Suena y sueña el bordón de la memoria de Diego del Gastor en la guitarra de Miguel Salado

Suena y sueña –como un estrépito de la remembranza con nombre propio- el llanto contenido, melódico, elegíaco de la guitarra. Se paraliza el frenesí a veces indómito de la modernidad. Suena y sueña el quejido suntuoso de la guitarra en manos de Miguel Salado. Jerezano que ha cuajado una actuación estelar en la Escuela de Hostelería. En acto coorganizado con la Confederación Andaluza de Peñas Flamencas. El motivo y la motivación bien merecían la regulación de su convocatoria: el (por todos anhelado) homenaje a Diego del Gastor a modo de presentación de un trabajo discográfico de sudor en el pecho de la melancolía. Diario de recuerdos, la grácil parcela del ayer inmediato. Un ramillete de guitarras –rosas que tintinean a sonantas de moreno cairel- brindan en su infinitud por la memoria de Diego Flores Amaya: el guitarrista de las ensoñadas disonancias, el artista del tronío en el frontispicio de seis cuerdas, la acepción de bordones con palabras de pentagrama.

En la Escuela de Hostelería, de nuevo, el desgarro de la objetivación flamenca. El entresijo, el rastreo, la abstracción de lo castizo. Antonio Núñez, presidente de la Federación Provincial de Peñas Flamencas de Cádiz, otra vez bordando con el hilo fino de su empatía personal, de su vocación por el arte flamenco, la saya de un espectáculo que concita el interés –nunca adicional- del respetable público. La guitarra que pregona el legado de Diego del Gastor posee (intrínsecamente) el tirón de la multitud. Su eco renace de seguido en los páramos de la continuidad. La expresión de un tocaor que no domeña la fugacidad –acaso aparente- del verbo musical. Noche de atisbados epígonos. La calle Einstein concitando nuevamente el final de fiesta del regreso a los principios de la guitarra que, en efecto, suena y sueña…

El Aula de Flamenco que organizan la Escuela de Hostelería y la librería Hojas de Bohemia nos remite a los flujos del cabal estilismo de la rondeña. De la soleá. De la farruca. De la malagueña. Guitarristas de nueva hornada, de toque sustancioso, de timbre sin calambres, de fulgurante comunicado. Juan Torres, Jesús Fernández, Miguel Ángel Moral, Andrés Cansino, Javier Tomate, Rubén Campos, Niño Martín… Y, exhortamos erre que erre en el deletreo de la ensimismada adscripción a la pureza de la guitarra, Miguel Salado. Quienes conocieron de cerca la peculiarísima personalidad –él lo fue con todas sus matrices: personalidad y no personaje-, quienes se codearon de tú a tú (a pie de templete de fiestas familiares) con Diego del Gastor promulgan su inapetencia por la popularidad. Posiblemente hubiese rechazado la hondura del tributo que esta semana ha recibido en la Escuela de Hostelería…

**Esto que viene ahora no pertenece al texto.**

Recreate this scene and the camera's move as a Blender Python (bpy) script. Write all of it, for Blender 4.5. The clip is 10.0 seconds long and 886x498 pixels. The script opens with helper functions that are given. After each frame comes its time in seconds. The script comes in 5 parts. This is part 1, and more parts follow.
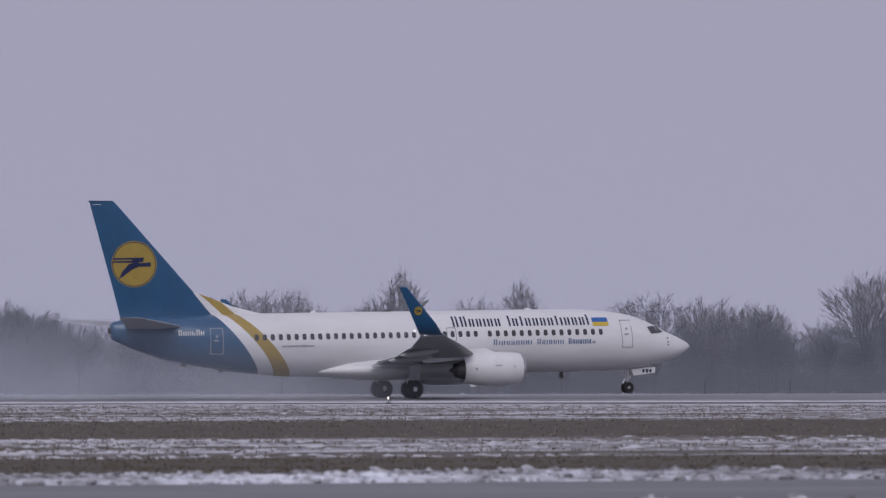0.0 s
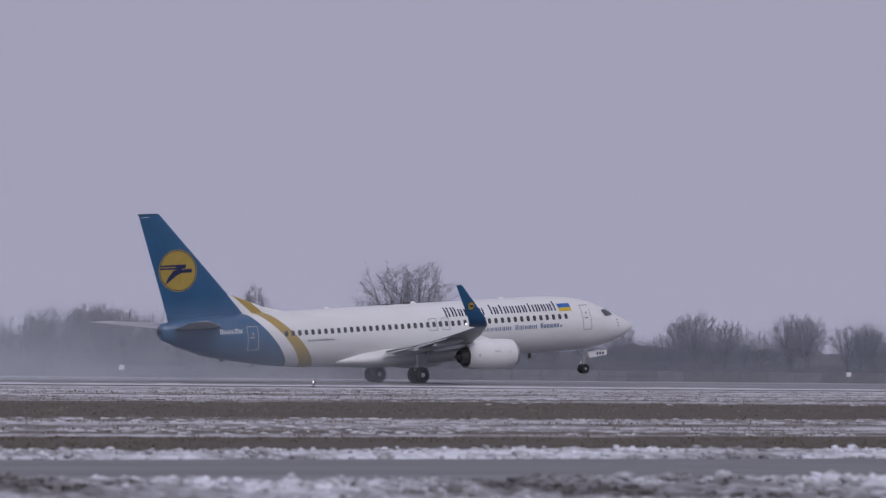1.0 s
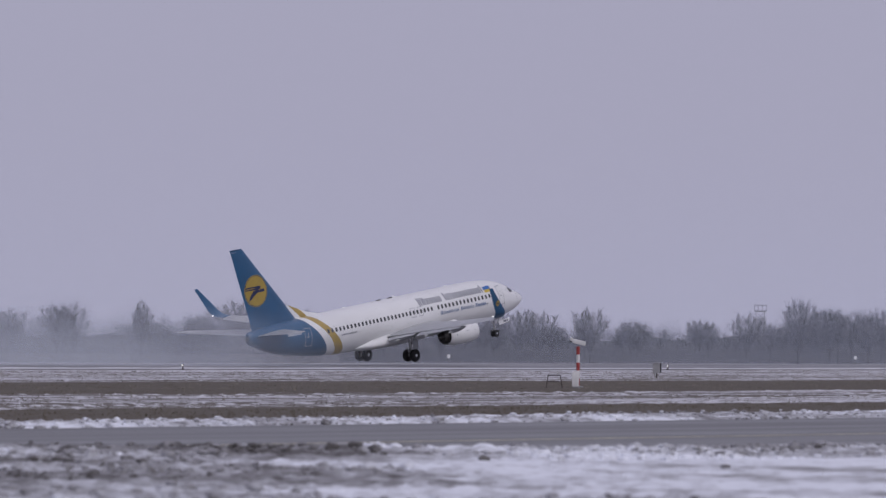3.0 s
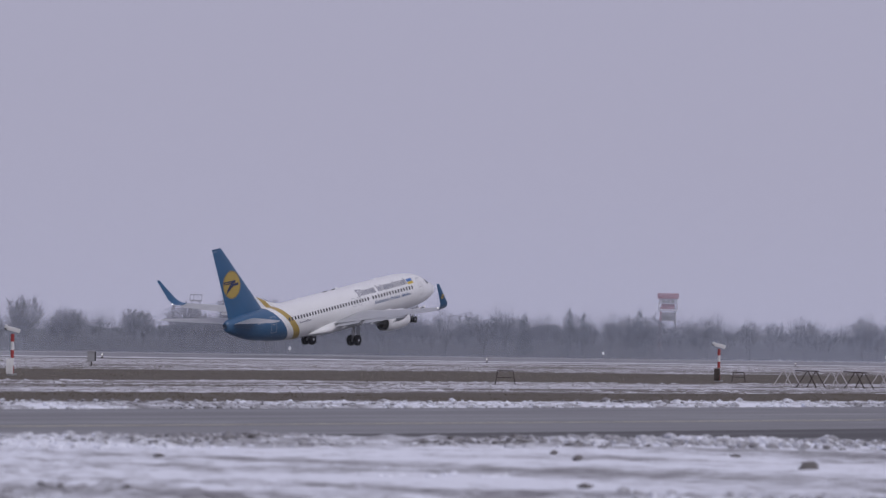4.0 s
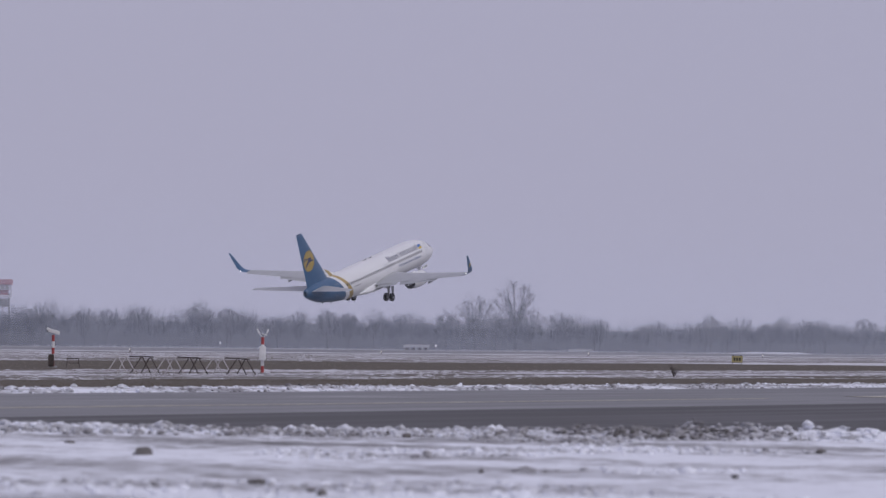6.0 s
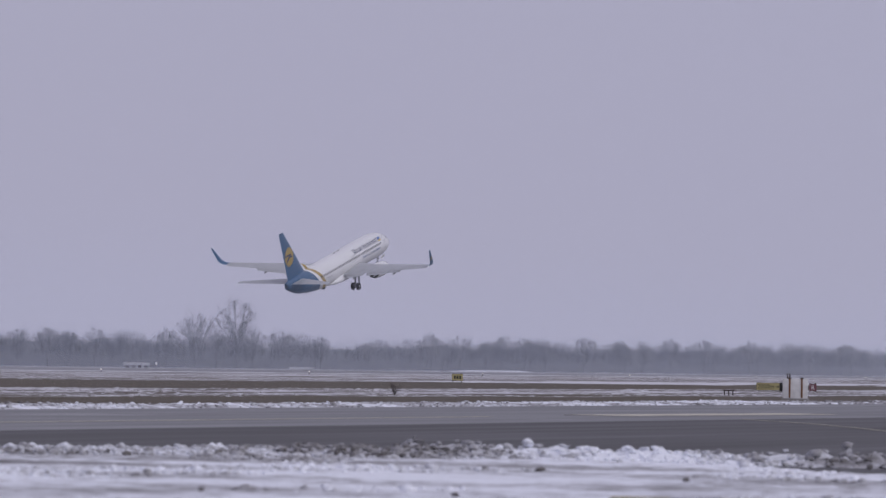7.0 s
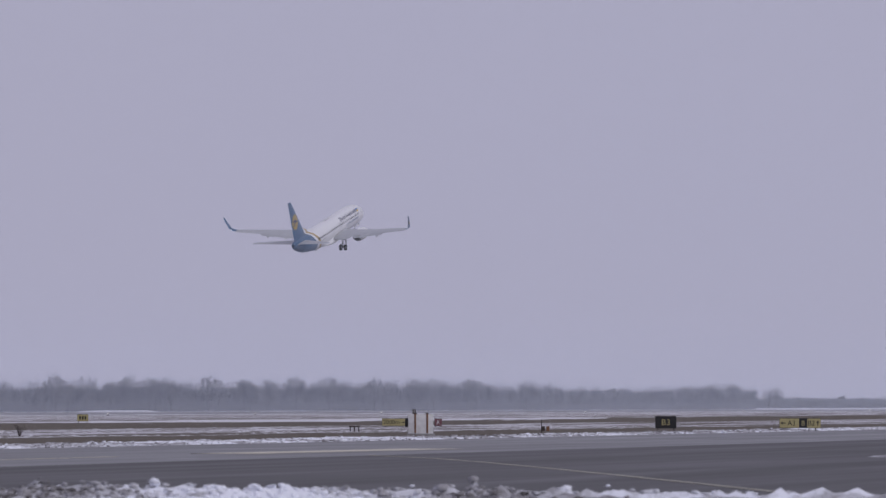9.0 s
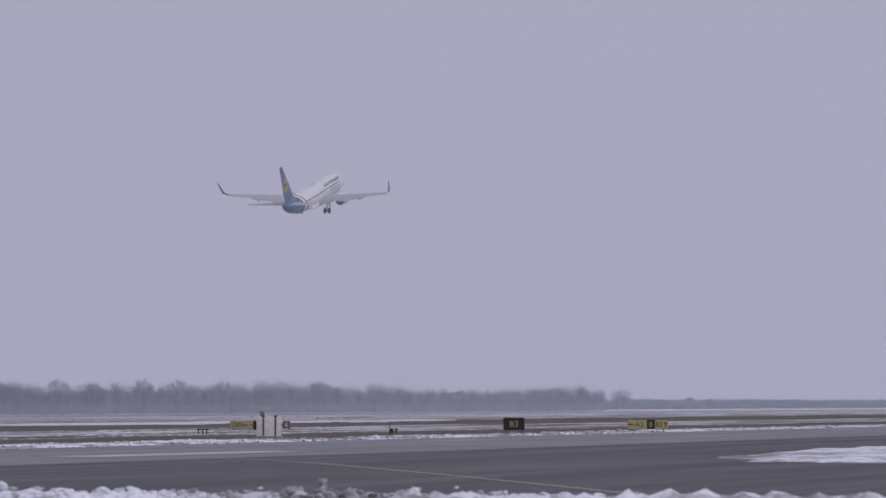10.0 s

Porque la evidencia difícilmente se sustrae a las coordenadas de la humildad. Y porque la justicia siempre vuelve –revuelta y envuelta- en los brazos de algún sereno, barbilampiño, sincrónico representante de las generaciones venideras. Es cuanto ha acontecido con Miguel Salado en el salón de actos de la Escuela de Hostelería al respecto de la figura rescatada de Diego del Gastor: cordón umbilical de antaño y hogaño en la finura incandescente, llameante, luminosa de dos guitarristas en uno. El flamenco ejerce su poder de traslación, de transacción, de transmisión allende las murallas del tiempo. Substrae las manillas del reloj a los abismos de un almanaque sin medida. Extrapola la magnitud atemporal de la sensibilidad del espectador, del receptor, a la fisiología de lo permanente.

Miguel Salado ha escrito poesía de cuerdas –verso a verso- sobre una ondulación de madera en la Escuela de Hostelería. Y el público se deleitó con el braceo de lo inverosímil, con la verídica catalogación de la espiritualidad ahora inconclusa, con el muestrario –ajeno a pedigrí de celosía- cuyo repertorio amansó los exabruptos del arrebato circundante. Salado aquieta las andanadas de cualquier ruido de fondo, de cualquier estridente runrún, para permutarlo en dulcísono soneto de compás. Recitan los palmeros la oratoria –otrora enmudecida- de una sangre joven que corre por las venas del anagrama de la guitarra. De esa guitarra que en la Escuela de Hostelería suena y sueña con un edén de memoriales de la vida. De la vida que jamás admitió ninguna clase de olvido para Diego del Gastor. Aquel genio innominado en los laureles de los ángeles sin alas.